The other day, I read a blog about marriage.
The writer of this particular blog was writing from a conservative, evangelical viewpoint. She’s a big believer in the complementarian way of thinking, which when brought down to its simplest understanding is this — that men should be men, women should be women, and we should all stick to our different, God-ordained roles in marriage, despite how strange it looks in our modern day culture. Her readership reflects these same values, as her readers are also women who follow this model.
I have no problem with this, obviously. Wes leads our family — not because I’m stupid, weak, or incapable, but because he is biblically called to lead and because that role fits him well. So, the blog posts I read from this writer, posts that would normally seem controversial, aren’t really all that shocking to me because, hey, I’m living it and it works, right?
This past week, however, she posted a blog about how we as women need to look good for our men. She warned us against letting ourselves go and suggested that we work extra hard, in addition to all the other things we’re already doing as wives and mothers, to make sure we look as good as we can, even if there’s no way we can ever look just like we did back when we were dating our men and were adorable, hot twentysomethings. Men, even wonderfully godly men, are still visual, and we can’t hate them for it.
And this blog post? Well, again, I totally agreed with her. But the majority of her readership? Came UNHINGED, y’all.
I heard it all in the comments. “I have twelve kids and can’t even find a stupid hairbrush most mornings.” “My husband loves me even though I’ve gained eighty pounds since meeting him.” “Have you seen my husband lately? He wrote the book on letting himself go, so why should I do any different?” And my personal favorite, “I am too spiritual to be concerned with such things.”
Nowhere did she say that we were supposed to be supermodels. And nowhere did she give any indication that we should spend our entire lives trying to endlessly pursue some warped sense of beauty. What she simply encouraged us to do was to CARE about how we look, do our best with the time that we DO have, and show our husbands that we still want to look nice for them. That’s all. Yet, still, ladies were so hurt and offended by her advice.
I think I know why. For some reason, we want to believe that it’s more spiritual to just not care about the way we look because we think that men shouldn’t care once they get to a certain point in their spiritual walk. I subscribed to this own thought method back in college, rationalizing that I only wanted a man who wanted me for who I was on the inside. And that? Is great and right. But in my zeal to follow this, I didn’t care squat about the way I looked and even thought myself more spiritual because I was a total slob. I was guilty of swinging the pendulum far, far, FAR the other way. And whether we intend to or not, I think sometimes, as Christian women trying to get away from a worldly standard of what is beautiful and desirable, we try to dismiss appearances and almost seem to delight in punishing our men after we’ve “caught” them. “Well, sure, I looked like THAT when we met, but I’ve had two children now and surely HE can’t expect ME to be like THAT anymore!” That’s right, ladies — you punish him for those beautiful children you’ve made together!

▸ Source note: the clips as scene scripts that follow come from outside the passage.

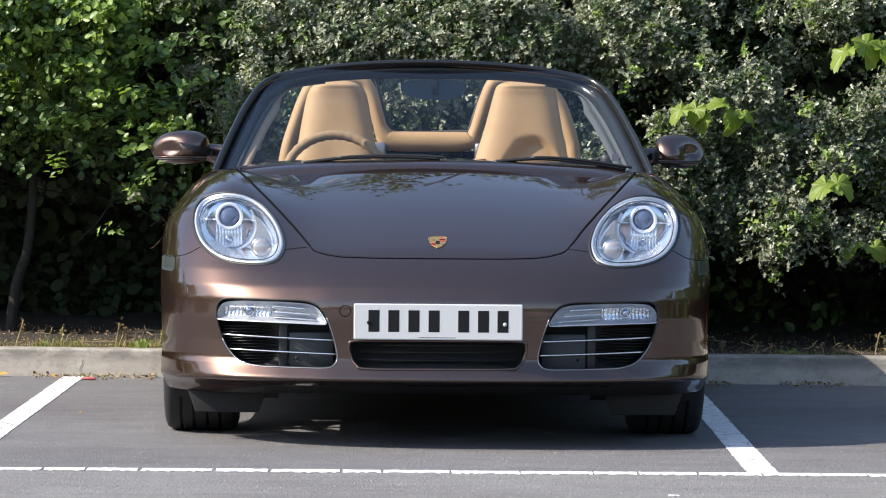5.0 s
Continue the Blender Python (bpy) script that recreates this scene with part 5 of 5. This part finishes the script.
    # two fallen leaves and a red scrap
    for (x, y, z, s), mt, lab in (((-1.66, 3.705, 0.012, 0.050), YELLOW, "yellowed fallen leaf in the gutter"), ((-1.50, 3.700, 0.010, 0.034), YELLOW, "small yellowed leaf in the gutter"), ((0.515, -8.045, 0.066, 0.034), YELLOW, "yellow fallen leaf on the pale kerb"), ((-0.312, -7.11, 0.005, 0.022), DEAD, "brown dead leaf on the asphalt"), ((-1.227, 1.575, 0.007, 0.018), DEAD, "small brown dead leaf in the bay")):
        me = scatter("fallen_leaf", OVAL, np.array([[x, y, z]]), np.array([[0.1, -0.5, 0.8]]), np.array([s]), [mt], np.zeros(1), 0.15, np.random.default_rng(int(abs(x) * 100)))
        tagged(new("fallen_leaf", me), lab, "leaf")
    scrap = part("litter_scrap", box_bm(-1.366, -1.312, 3.500, 3.545, 0.002, 0.010, 0.003), SCRAP_RED, None)
    tagged(scrap, "red scrap of litter in the gutter", "litter")


verge()


# ---- what stands round the car park, seen in the paintwork, and an added backing belt ----
def far_hedge(x0, y0, x1, y1, height, seed):
    rng = np.random.default_rng(seed)
    length = math.hypot(x1 - x0, y1 - y0)
    m = int(length * 150)
    t = rng.random(m)
    z = height * rng.random(m) * (0.75 + 0.25 * np.sin(t * length * 0.9) * np.sin(t * length * 0.37 + seed))
    off = rng.normal(0, 0.6, m)
    d = np.array([x1 - x0, y1 - y0]) / length
    p = np.c_[x0 + (x1 - x0) * t - d[1] * off, y0 + (y1 - y0) * t + d[0] * off, z]
    me = scatter("far_hedge", OVAL, p, np.tile((0.0, 0.3, 0.6), (m, 1)), rng.uniform(0.35, 0.7, m), [LEAF_MID, LEAF_BROAD], (rng.random(m) < 0.4).astype(int), 0.7, rng)
    tagged(new("far_hedge", me), "belt of green shrubs, for reflections and as hedge backing", "shrubs", kind="stuff")


far_hedge(-45, -38, 45, -38, 5.0, 31)
far_hedge(9, -22, 7.5, 4.5, 2.6, 32)
far_hedge(-30, -40, -13.5, 8, 6.0, 33)
# unseen belt added behind the hedge to keep sky out of its gaps
far_hedge(-16, 9.6, 16, 8.4, 2.3, 34)


def grass_verge():
    """A low grass bank before the trees along one side of the car park."""
    verts, faces = [], []
    n = 40
    for i in range(n + 1):
        t = i / n
        x, y = -28.5 + 16.8 * t, -40 + 48 * t
        for d, z in ((0.0, 0.0), (0.05, 0.10), (0.9, 0.16), (2.6, 0.35)):
            verts.append((x - d + 0.12 * math.sin(t * 9), y, z))
    for i in range(n):
        for k in range(3):
            a = i * 4 + k
            faces.append((a, a + 1, a + 5, a + 4))
    turf = Mat("dry_turf")
    turf.set(Base_Color=turf.ramp(turf.noise(7, 5), (0.3, (0.13, 0.15, 0.05)), (0.7, (0.27, 0.25, 0.10))), Roughness=0.95)
    me = mesh_of("grass_verge", verts, faces, turf.m)
    tagged(new("grass_verge", me), "yellow-green grass verge along the car park", "grass", kind="structure")


grass_verge()
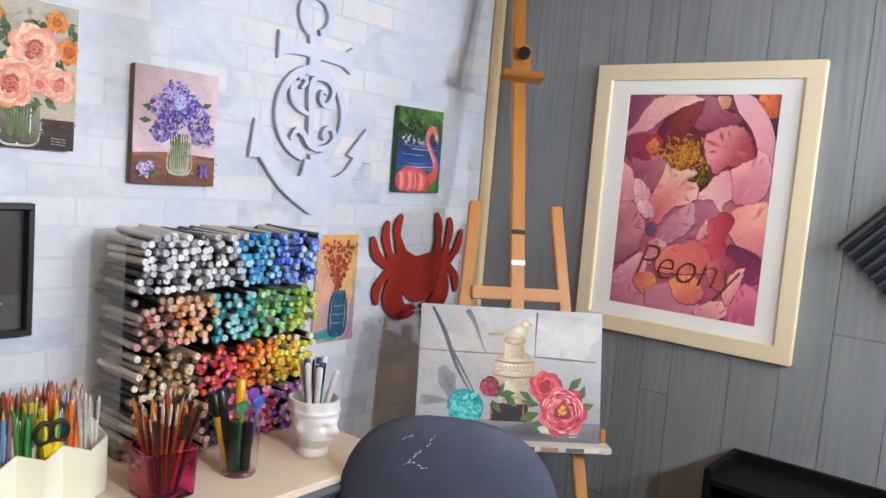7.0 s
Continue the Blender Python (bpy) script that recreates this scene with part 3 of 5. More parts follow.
# flamingo
th = canvas(on_brick(1.817, 1.479, 0, 0.3), 0.205, 0.254, 0.019, "small canvas of a pink flamingo on blue water", edge="green_edge")
A = Art(0.205, 0.254, 4)
A.grid(0, 0, 1, 0.42, "4c7a3a", "5f8c44", "1f3a2a", "2a4a2c", mess=0.25)
A.grid(0, 0.36, 1, 0.72, "1f3048", "2a4a6c", "2f5a9c", "4a60a8", mess=0.22)
A.grid(0, 0.7, 1, 1, "3a5a86", "3f5a50", "2f5a48", "3f7a3c", mess=0.2)
A.sprinkle(0.5, 0.12, 0.5, 0.12, 40, 0.06, ["3f6a30", "6f9a4c", "2a4a26", "507c3a"])
A.sprinkle(0.3, 0.25, 0.3, 0.1, 25, 0.05, ["1a2c20", "24402a"])
A.sprinkle(0.25, 0.38, 0.14, 0.06, 24, 0.025, ["cfd8d4", "8c9c9c", "e8ece8", "6a7a78"])
A.sprinkle(0.55, 0.38, 0.12, 0.04, 16, 0.025, ["b8c4c0", "7a8a88"])
for i in range(9):
    b = 0.44 + 0.035 * i
    A.stroke([(A.r.uniform(0, 0.3), b), (0.45, b + 0.01), (A.r.uniform(0.6, 0.95), b)], [0.004, 0.02, 0.004], A.r.choice(["7aa0d0", "4a78b8", "2a4a8c", "8a7ac0", "a8c4e0"]))
A.blob(0.88, 0.9, 0.16, 0.2, 0, "4f8a3c", "3a6a34", 0.3)
A.stroke([(0.70, 0.86), (0.86, 0.78), (0.88, 0.64), (0.76, 0.5), (0.66, 0.38), (0.68, 0.27), (0.78, 0.23), (0.86, 0.3), (0.84, 0.36)], [0.2, 0.15, 0.1, 0.085, 0.085, 0.1, 0.11, 0.08, 0.05], "d8585c", "e88a88")
A.stroke([(0.66, 0.40), (0.72, 0.48), (0.82, 0.6), (0.85, 0.7)], [0.01, 0.03, 0.03, 0.01], "f4b4ae")
A.stroke([(0.86, 0.30), (0.89, 0.36), (0.88, 0.43)], [0.07, 0.05, 0.01], "f0e4dc", "2a2426")
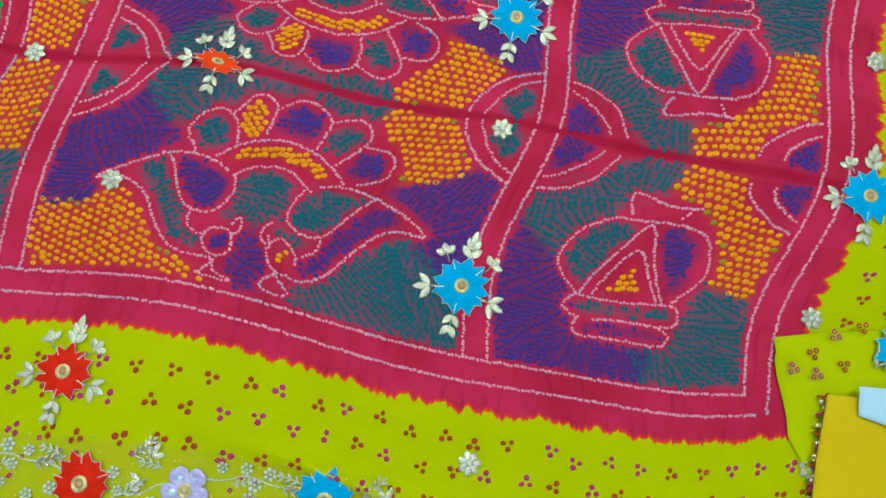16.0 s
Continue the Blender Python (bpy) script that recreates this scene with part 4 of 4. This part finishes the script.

I’m thankful to be married to a man who will tell me that I’ve never looked better than when I was nine months pregnant and that he doesn’t care if I ever do anything with my hair. But I’m also thankful that I’ve learned TO NOT BELIEVE HIM when he says these things. He’d be a bad guy for saying any different in the world’s eyes, but I would be a much, much worse wife for letting myself go because I can. And so I work hard to keep myself looking as good as I can, not because I fear that he’ll start chasing after some younger, less harried, childless woman out there (because regardless of what I do, he would still be wrong for doing it) — but because I want to help a brother out and do what I can to make sure he still feels lucky to come home to all of this thirtysomething hotness every night. Does that mean I’m going to look like I did when we met? Likely not. Does it mean I’ll look like I put no effort at all towards looking my best? Absolutely not.
So… is this an oversimplification of the issue? Is the way you look not important once you’ve gotten past a certain point in your relationship? Should it ever matter? Or is it really not too much to expect that you’ll do your best to look your best for your man?